Hyper-convergence and security

January 2016 Information Security, Infrastructure

The convergence of traditional IT and security technology has been a reality for some time, especially in large projects where installers have had to set up large storage and processing servers as well as communications infrastructure to handle video feeds from multiple cameras, as well as manage and perform analysis on those feeds.

Brendon Hall.
Brendon Hall.

Brendon Hall, MD of Pentagon, explains that in today’s surveillance projects the amount of processing required as well as the storage and communications (bandwidth) required for high resolution video keeps growing. To install a traditional IT infrastructure is costly and complex, and the more cameras you have the more data centre space you need.

To reduce the costs and try to simplify the running and maintenance of these systems, the IT industry started converging the various components into a single solution.
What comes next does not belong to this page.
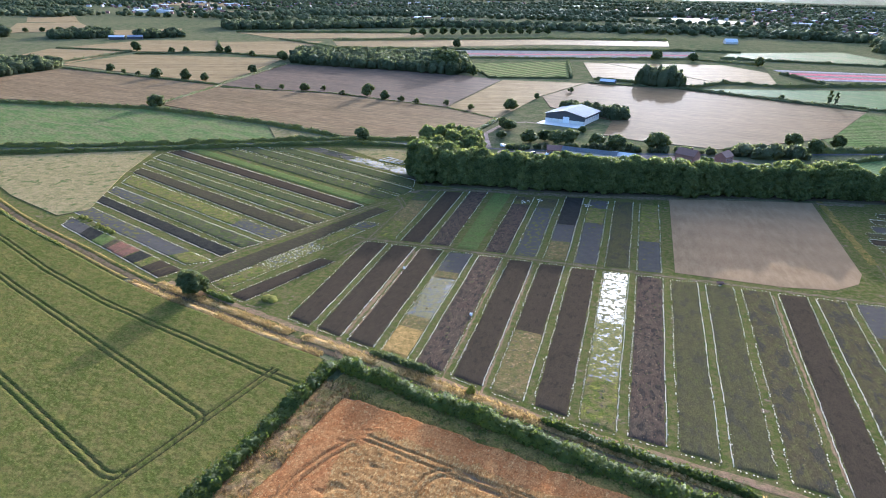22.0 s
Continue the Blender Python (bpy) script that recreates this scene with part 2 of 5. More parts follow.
M = {
    "land": earth("land_grass", (0.06, 0.072, 0.028), (0.10, 0.095, 0.042), (0.125, 0.11, 0.055), 0.006, 0.5),
    "turf": earth("nursery_turf", (0.0555, 0.0659, 0.0121), (0.0816, 0.0819, 0.0181), (0.117, 0.0914, 0.0362), 0.06, 3.0, bump=0.8, spots=(((0.165, 0.114, 0.0764), 0.2, 0.61), ((0.0521, 0.0599, 0.0121), 0.9, 0.56), ((0.139, 0.101, 0.0553), 0.8, 0.66))),
    "dry_grass": earth("dry_grass", (0.413, 0.256, 0.0885), (0.256, 0.176, 0.0506), (0.452, 0.3, 0.111), 0.16, 2.6, bump=0.7, deep=0.18, spots=(((0.128, 0.106, 0.0221), 0.4, 0.57),)),
    "rough_grass": earth("rough_grass", (0.105, 0.0936, 0.0199), (0.154, 0.116, 0.0299), (0.193, 0.13, 0.0374), 0.12, 1.7, bump=0.8, deep=0.25, spots=(((0.0715, 0.078, 0.0137), 0.4, 0.54),)),
    "russet_grass": earth("russet_dry_weeds", (0.19, 0.116, 0.0468), (0.246, 0.154, 0.0624), (0.146, 0.11, 0.0312), 0.14, 1.9, bump=0.8, deep=0.25, spots=(((0.0784, 0.0858, 0.0172), 0.45, 0.57), ((0.325, 0.198, 0.0858), 0.9, 0.60))),
    "meadow": earth("dry_meadow", (0.145, 0.125, 0.045), (0.185, 0.148, 0.06), (0.225, 0.168, 0.078), 0.05, 1.8, bump=0.7, deep=0.15, spots=(((0.09, 0.10, 0.03), 0.13, 0.56),)),
    "soil_path": earth("bare_earth_path", (0.222, 0.139, 0.0783), (0.183, 0.117, 0.0626), (0.131, 0.0994, 0.0417), 0.12, 3.5, bump=0.4),
    "lane": earth("stony_lane", (0.107, 0.072, 0.037), (0.0853, 0.0614, 0.0314), (0.124, 0.0877, 0.0456), 0.15, 2.5, bump=0.4, spots=(((0.0649, 0.059, 0.0178), 0.35, 0.56),)),
    "green_crop": earth("green_cereal", (0.0607, 0.067, 0.0125), (0.0809, 0.0795, 0.0167), (0.106, 0.0871, 0.024), 0.03, 2.6, -22, (1.3, 0.9, 1), bump=0.8, deep=0.10, low=((0.0328, 0.0313, 0.0129), 0.20, 0.42), spots=(((0.114, 0.105, 0.0263), 1.8, 0.55), ((0.12, 0.102, 0.024), 0.12, 0.60)), grain=0.65),
    "wheat": earth("ripe_wheat", (0.235, 0.109, 0.0342), (0.263, 0.132, 0.0437), (0.216, 0.0906, 0.0273), 0.035, 3.0, -13, (1.0, 1.4, 1), bump=0.9, deep=0.14, low=((0.146, 0.094, 0.0478), 0.22, 0.44), spots=(((0.323, 0.197, 0.0751), 1.7, 0.58), ((0.146, 0.0665, 0.0247), 1.6, 0.60)), grain=0.9),
    "lodged": earth("wind_flattened_wheat", (0.213, 0.111, 0.0336), (0.237, 0.135, 0.0432), (0.199, 0.0984, 0.0285), 0.035, 2.8, -13, (1.0, 1.8, 1), bump=0.9, deep=0.14, low=((0.154, 0.102, 0.056), 0.20, 0.46), spots=(((0.301, 0.197, 0.0734), 1.9, 0.54), ((0.116, 0.0617, 0.0229), 1.8, 0.60)), grain=0.9),
    "dark_bed": earth("dark_leafy_plants", (0.0426, 0.0318, 0.0194), (0.0489, 0.036, 0.022), (0.0541, 0.0403, 0.0229), 0.09, 3.0, stretch=(0.8, 1.6, 1), bump=0.9, deep=0.12, spots=(((0.0364, 0.0276, 0.0176), 0.4, 0.56), ((0.078, 0.0594, 0.0299), 2.0, 0.70)), grain=0.55),
    "red_bed": earth("red_brown_plants", (0.0696, 0.0455, 0.0297), (0.06, 0.0455, 0.0286), (0.084, 0.0585, 0.0352), 0.1, 2.4, stretch=(0.8, 1.6, 1), bump=0.8, deep=0.14, spots=(((0.0372, 0.0299, 0.022), 0.5, 0.52), ((0.192, 0.137, 0.0682), 1.5, 0.61), ((0.072, 0.078, 0.022), 0.8, 0.62))),
    "black_bed": earth("black_ground_cover", (0.0239, 0.0211, 0.0166), (0.0308, 0.0275, 0.0201), (0.0378, 0.0338, 0.0236), 0.1, 2.0, bump=0.3, rough=0.8),
    "olive_bed": earth("olive_brown_plants", (0.070, 0.062, 0.024), (0.080, 0.067, 0.026), (0.064, 0.054, 0.025), 0.07, 2.6, stretch=(0.8, 1.7, 1), bump=1.0, deep=0.14, spots=(((0.056, 0.048, 0.027), 0.2, 0.53), ((0.13, 0.10, 0.042), 1.3, 0.65), ((0.08, 0.082, 0.02), 0.45, 0.62))),
    "sage_bed": earth("sage_green_plants", (0.058, 0.064, 0.021), (0.070, 0.072, 0.024), (0.075, 0.066, 0.03), 0.07, 2.6, stretch=(0.8, 1.7, 1), bump=1.0, deep=0.14, spots=(((0.045, 0.05, 0.02), 0.25, 0.54), ((0.12, 0.10, 0.04), 1.3, 0.63), ((0.085, 0.10, 0.02), 0.45, 0.60))),
    "umber_bed": earth("umber_plants", (0.0624, 0.0481, 0.0243), (0.0716, 0.0558, 0.0261), (0.0809, 0.0684, 0.0252), 0.08, 2.6, stretch=(0.8, 1.7, 1), bump=1.0, deep=0.14, spots=(((0.0508, 0.043, 0.0279), 0.2, 0.51), ((0.162, 0.124, 0.0486), 1.3, 0.64), ((0.0809, 0.0913, 0.018), 0.5, 0.63))),
    "slate_bed": earth("dark_grey_brown_plants", (0.0431, 0.0348, 0.0209), (0.0523, 0.0421, 0.0241), (0.0616, 0.0506, 0.0249), 0.09, 3.4, -23, stretch=(1.6, 0.8, 1), bump=0.9, deep=0.13, spots=(((0.0918, 0.0738, 0.0321), 1.4, 0.63), ((0.0616, 0.0695, 0.0161), 0.5, 0.60))),
    "worn": earth("worn_turf_track", (0.18, 0.127, 0.0831), (0.138, 0.101, 0.0578), (0.0867, 0.078, 0.0253), 0.2, 3.0, bump=0.5),
    "weed_bed": earth("weedy_green_bed", (0.07, 0.084, 0.015), (0.115, 0.112, 0.021), (0.14, 0.105, 0.042), 0.2, 2.4, bump=1.0, deep=0.2, spots=(((0.18, 0.165, 0.026), 0.4, 0.57), ((0.095, 0.068, 0.045), 0.35, 0.57), ((0.045, 0.058, 0.015), 0.7, 0.58), ((0.19, 0.13, 0.065), 1.2, 0.63))),
    "dark_weed": earth("dark_green_weeds", (0.0553, 0.0625, 0.019), (0.0797, 0.0847, 0.0228), (0.0638, 0.0544, 0.0323), 0.15, 2.2, bump=1.0, deep=0.2, spots=(((0.128, 0.126, 0.0247), 0.5, 0.58), ((0.066, 0.0524, 0.0399), 0.4, 0.58))),
    "lush": earth("lush_green_turf", (0.0812, 0.102, 0.0238), (0.101, 0.116, 0.0317), (0.0897, 0.0924, 0.0277), 0.1, 1.6, bump=0.7),
    "straw_bed": earth("straw_coloured_plants", (0.357, 0.218, 0.0734), (0.258, 0.166, 0.051), (0.196, 0.129, 0.0351), 0.3, 3.4, bump=1.0, deep=0.2, spots=(((0.125, 0.0969, 0.0224), 0.9, 0.57), ((0.411, 0.267, 0.102), 1.6, 0.60))),
    "rust_bed": earth("rust_brown_plants", (0.17, 0.112, 0.046), (0.125, 0.098, 0.033), (0.09, 0.082, 0.025), 0.25, 2.4, bump=1.0, deep=0.2, spots=(((0.25, 0.165, 0.08), 0.9, 0.57), ((0.08, 0.066, 0.034), 0.6, 0.57), ((0.09, 0.10, 0.022), 0.4, 0.60))),
    "terracotta": earth("terracotta_plants", (0.14, 0.07, 0.042), (0.17, 0.085, 0.052), (0.115, 0.065, 0.04), 0.2, 2.0, bump=0.6, spots=(((0.09, 0.06, 0.035), 0.9, 0.58),)),
    "brown_field": earth("brown_ripe_field", (0.146, 0.0975, 0.0469), (0.123, 0.0858, 0.041), (0.161, 0.111, 0.0544), 0.012, 0.35, -10, (5, 0.6, 1), bump=0.5, rows=(9, 0.05), spec=0.002, rough=0.75),
    "dusk_field": earth("grey_brown_field", (0.0985, 0.0696, 0.0454), (0.0859, 0.0623, 0.0402), (0.116, 0.081, 0.0505), 0.012, 0.35, -14, (5, 0.6, 1), bump=0.5, rows=(9, 0.06), spec=0.003, rough=0.75),
    "tan_field": earth("tan_stubble_field", (0.202, 0.14, 0.0614), (0.17, 0.119, 0.0539), (0.224, 0.161, 0.0744), 0.012, 0.3, 20, (5, 0.6, 1), bump=0.5, rows=(12, 0.07), spec=0.0015, rough=0.75),
    "fallow": earth("raked_bare_soil", (0.22, 0.146, 0.0734), (0.191, 0.13, 0.0651), (0.232, 0.158, 0.0811), 0.03, 1.6, 4, (0.8, 3, 1), bump=0.12, deep=0.04, grain=0.22, rows=(5.5, 0.035)),
    "pasture": earth("green_pasture", (0.07, 0.10, 0.026), (0.10, 0.118, 0.033), (0.125, 0.115, 0.046), 0.02, 0.8, -20, (3, 1, 1), bump=0.4, spec=0.003, rough=0.75),
    "rows_crop": earth("green_row_crop", (0.054, 0.089, 0.0252), (0.0734, 0.112, 0.0321), (0.0918, 0.112, 0.039), 0.012, 0.35, -38, (4, 0.8, 1), bump=0.5, rows=(5, 0.22), spec=0.003, rough=0.75),
    "orchard": earth("young_orchard_grass", (0.085, 0.112, 0.034), (0.105, 0.125, 0.04), (0.13, 0.13, 0.055), 0.02, 0.4, 15, bump=0.4, rows=(5.5, 0.28)),
    "mown": earth("mown_pale_stripes", (0.12, 0.14, 0.048), (0.15, 0.155, 0.055), (0.18, 0.165, 0.07), 0.02, 0.4, 62, bump=0.4, rows=(11, 0.4)),
    "yellow_field": earth("pale_yellow_field", (0.26, 0.225, 0.09), (0.22, 0.2, 0.08), (0.29, 0.24, 0.10), 0.02, 0.4, bump=0.4, spec=0.003, rough=0.75),
    "bloom_white": earth("white_flower_rows", (0.28, 0.241, 0.228), (0.246, 0.213, 0.206), (0.314, 0.269, 0.255), 0.02, 0.4, bump=0.4),
    "bloom_pink": earth("pink_flower_rows", (0.347, 0.109, 0.12), (0.314, 0.137, 0.126), (0.372, 0.155, 0.146), 0.02, 0.4, bump=0.4),
    "bloom_blue": earth("mauve_flower_rows", (0.166, 0.154, 0.133), (0.19, 0.18, 0.143), (0.215, 0.189, 0.143), 0.02, 0.4, bump=0.4),
    "yard": earth("dusty_yard", (0.22, 0.165, 0.125), (0.17, 0.135, 0.095), (0.25, 0.19, 0.15), 0.06, 0.8, bump=0.4),
    "road": earth("worn_tarmac", (0.075, 0.072, 0.07), (0.095, 0.09, 0.085), (0.11, 0.10, 0.09), 0.1, 1.5, bump=0.2),
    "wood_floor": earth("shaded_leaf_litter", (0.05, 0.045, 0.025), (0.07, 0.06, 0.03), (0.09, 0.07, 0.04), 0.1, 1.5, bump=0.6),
    "leaf": leafy("broad_leaves", (0.0991, 0.117, 0.0428), (0.158, 0.17, 0.0642), (1.6, 1.6, 0.9), thin=0.52),
    "leaf_yellow": leafy("yellow_green_leaves", (0.218, 0.203, 0.0337), (0.312, 0.277, 0.0495), (1.1, 1.1, 0.7), 0.8, 0.35),
    "dry_blades": leafy("dry_grass_blades", (0.242, 0.171, 0.0704), (0.329, 0.233, 0.102), (1.1, 1.08, 0.95), 0.3, 0.45),
    "rough_blades": leafy("rough_grass_blades", (0.10, 0.092, 0.035), (0.18, 0.14, 0.066), (1.2, 1.15, 0.9), 0.3, 0.45),
    "russet_blades": leafy("russet_weed_blades", (0.176, 0.113, 0.045), (0.275, 0.173, 0.0713), (1.2, 1.1, 0.9), 0.3, 0.45),
    "leaf_dark": leafy("dark_leaves", (0.072, 0.085, 0.034), (0.11, 0.12, 0.048), (1.5, 1.5, 0.8), thin=0.5),
    "leaf_hedge": leafy("hedge_leaves", (0.0592, 0.0782, 0.0184), (0.0975, 0.113, 0.0294), (1.4, 1.4, 0.6), 0.5),
    # far foliage: distance haze is put into the colour, paler and bluer than near leaves
    "leaf_hazed": leafy("hazed_distant_leaves", (0.0968, 0.11, 0.0624), (0.145, 0.154, 0.0888), (1.4, 1.4, 1.0), 0.06, 0.5, 0.01),
    "bark": plain("bark", (0.10, 0.075, 0.05), (0.15, 0.11, 0.08), 0.9, 2.0, bump=0.6),
    "roof_white": plain("pale_corrugated_roof", (0.52, 0.51, 0.48), (0.60, 0.59, 0.56), 0.85, 0.3, 0.0, spec=0.15),
    "dark_clad": plain("dark_brown_cladding", (0.055, 0.05, 0.045), (0.075, 0.065, 0.055), 0.7, 0.6),
    "cream": plain("cream_concrete_panels", (0.60, 0.52, 0.42), (0.68, 0.60, 0.49), 0.8, 0.5),
    "concrete": plain("pale_concrete", (0.62, 0.56, 0.47), (0.70, 0.64, 0.54), 0.85, 0.25),
    "door_white": plain("white_painted_steel", (0.76, 0.72, 0.65), (0.80, 0.77, 0.70), 0.5, 0.6),
    "brick": plain("red_brick", (0.21, 0.11, 0.072), (0.27, 0.145, 0.095), 0.9, 1.5),
    "tile": plain("clay_roof_tiles", (0.17, 0.095, 0.062), (0.22, 0.12, 0.08), 0.85, 1.2),
    "slate": plain("grey_slate", (0.13, 0.135, 0.15), (0.19, 0.19, 0.20), 0.55, 1.0),
    "shed_roof": plain("blue_grey_sheet_roof", (0.17, 0.185, 0.19), (0.22, 0.235, 0.24), 0.8, 0.6, spec=0.2),
    "render_wall": plain("pale_render", (0.50, 0.45, 0.38), (0.58, 0.53, 0.45), 0.85, 0.8),
    "glass": plain("dark_window_glass", (0.03, 0.035, 0.04), (0.045, 0.05, 0.055), 0.12, 1.0, bump=0.0, spec=0.6),
    "blue_sheet": plain("pale_blue_tarpaulin", (0.42, 0.55, 0.70), (0.50, 0.62, 0.75), 0.5, 1.0),
    "car_paint": plain("white_car_paint", (0.72, 0.72, 0.72), (0.76, 0.76, 0.76), 0.3, 1.0, bump=0.0),
    "teal": plain("teal_painted_steel", (0.07, 0.12, 0.11), (0.09, 0.15, 0.14), 0.6, 1.0),
    "rubber": plain("black_rubber", (0.02, 0.02, 0.02), (0.03, 0.03, 0.03), 0.8, 3.0),
}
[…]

These converged solutions simplified things somewhat, but still required knowledge of the individual com­ponents, although management was simpler.

Hall says there is a new converged solution known as the hyper-converged infrastructure. This infrastructure is being installed in large projects to simplify the IT component of the solution; hyper-convergence is definitely not simple, but using the infrastructure is simpler and less costly from a TCO perspective.
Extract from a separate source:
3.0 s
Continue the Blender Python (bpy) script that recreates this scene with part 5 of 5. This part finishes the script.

Virtualisation technologies are critical for hyper-convergence. With virtualisation, one can run a number of server or workstation operating systems and/or applications on a single system, leaving the system to share the resources such as processing power, memory, storage, communications etc, as required. The management of the system is done by software, creating a more cost-effective and more easily manageable data centre.

Apart from management, virtual resources can be scaled up and back as required, and the combination of resources will include far greater storage, bandwidth and processing power in a single solution, with better performance, that would otherwise be possible. And all this in a much smaller footprint than traditional data centres require.

Hyper-convergence is not something coming in the future, however, as Hall notes, some security integrators are already delivering the benefits to clients. Pentagon, for example, supplied 1,5 petabytes (that is 1500 terabytes) of storage for four clients implementing large surveillance projects over the past month using Capsule Technologies utilising no more than 4 x half populated 47U racks. A traditional data centre installation would require significant floor space for all the IT components, however, the space and cost is reduced by making use of hyper-converged systems, and the complexity is also diminished.

The importance of hyper-convergence in the security industry is not simply a matter of simplified IT systems, lower cost, less space or easier installations. Hall says that if security integrators don’t make use of hyper-convergence in their solutions, they will force clients to invest heavily in data centre space and technology. The problem with this is that today’s businesses are no longer inclined to invest in that manner and will often choose to outsource data centre operations.

If your client outsources, the integrator will lose that portion of the business. They also lose the maintenance fees, not to mention control over the infrastructure which may now be managed by a third party with no security experience. And they also give traditional IT integrators another reason to add physical security to their portfolio.